Some days are harder than others. And there are things I can do to improve my own situation, such as exercise (which makes a noticeable difference in my energy and coping skills), keeping my nutrient levels stable, and making sure I have designated moments of solitude/silence to recharge. But ultimately the task is mine to accept that trying to understand the differences in people with Sensory Processing Sensitivity is not going to be easy for those who don’t have it. And the task is also mine to remember that just because the inevitable logistics of mothering are inordinately taxing on me, does not mean I don’t love my children fiercely.
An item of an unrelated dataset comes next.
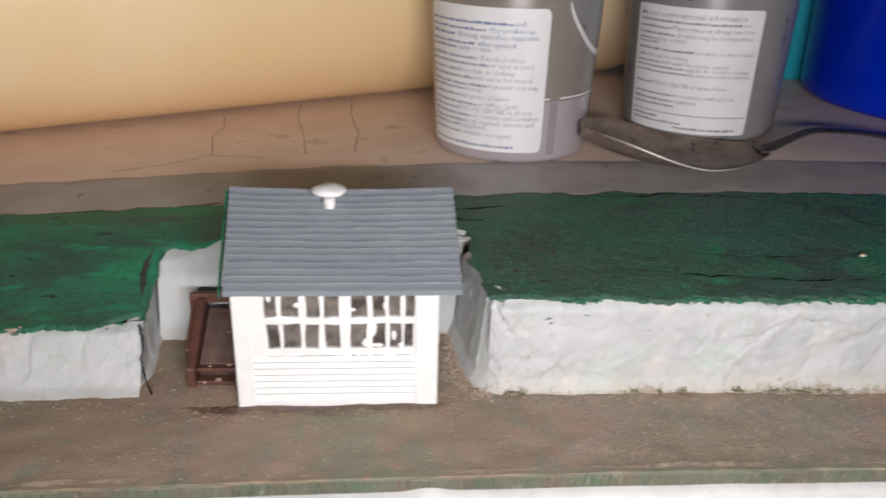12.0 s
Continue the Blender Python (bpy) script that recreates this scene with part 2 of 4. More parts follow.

If any of this is useful–if maybe this is something new that helps you name why you are… particularly you— I’m glad. But ultimately, I’m writing this out for me: to validate my own experience. No one else can do that for me. I can’t find a comfortable home in this world, because well… it’s loud. Busy. And probably smells obnoxious. I’m writing this out to come home to myself. To unpack the boxes of my own memories and knowledge of who I am and how far I’ve traveled to get here. To string up lights with a truth that isn’t relative, but that is refracted on a plane that is uniquely mine. And to paint the walls of my soul with the kind of peace that nothing in this world can take away from me.